Hinds, “I Don’t Run”

Hinds created this record with an agenda—theirs, not yours.
Reviews
Hinds, “I Don’t Run”

Hinds created this record with an agenda—theirs, not yours.

Words: Lydia Pudzianowski

April 20, 2018

Hinds
I Don’t Run
MOM+POP
7/10

Madrid garage-rock four-piece Hinds has had an incredible couple of years. Thanks to the success of their 2016 debut, Leave Me Alone, they’ve toured the world, becoming festival staples in the process. Last year, they hit the road with Chicago’s Twin Peaks, fellow purveyors of the best kind of rough-around-the-edges, lo-fi guitar-pop. That beloved sound has been elevated on Hinds’ sophomore release, I Don’t Run, which shrugs off any lingering metaphors from the first album and tells it exactly like they lived it.

Hinds created this record with an agenda—theirs, not yours. The chorus of opening track “The Club” goes, “Last night was wrong, I know / You don’t need a lover / But I don’t wanna go.” By the end of the song, “don’t wanna” becomes “not gonna.” They’ve learned a lot since their breakout, resulting in a more confident sound that amplifies what made people love the band in the first place: the near-shouted sing-along choruses, as on “New for You” and “Tester”; the back-and-forth vocals of Ana Perrote and Carlotta Cosials; the thick bass lines and punchy percussion. Gordon Raphael’s production (best known for his work with The Strokes) serves the music well: Everything echoes and reverberates, like a mantra, and it’s louder and prouder than ever.

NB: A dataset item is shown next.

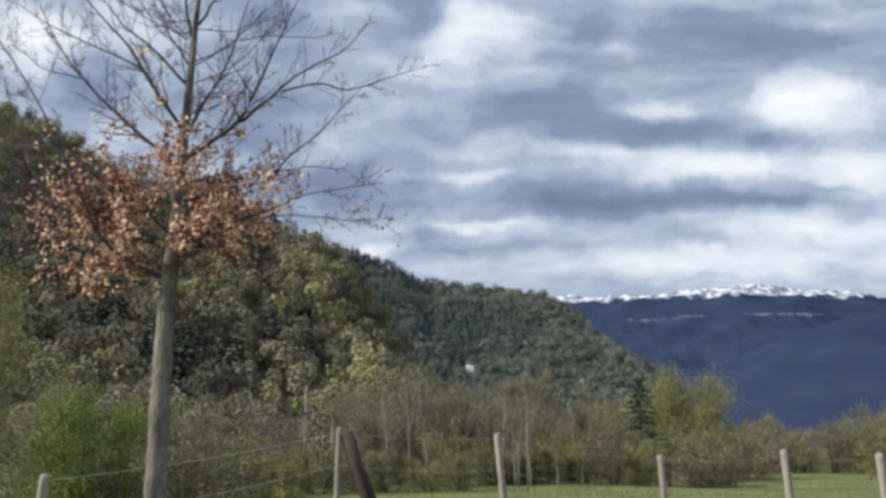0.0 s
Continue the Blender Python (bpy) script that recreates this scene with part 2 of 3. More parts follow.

“I wanna show you it’s cool to grow up,” sings Cosials at the beginning of I Don’t Run. This attitude is echoed in the album’s title. Hinds is not afraid of a mess. They’ve worked hard and they’ve made mistakes—two sides of the same coin, since up until recently, they’ve exhausted themselves by taking every tour date offered to them—and they stand behind all of it. On “Rookie,” they sing, “If you’re doing it wrong, do it strong.” Turns out this philosophy makes for an album that’s entirely the latter.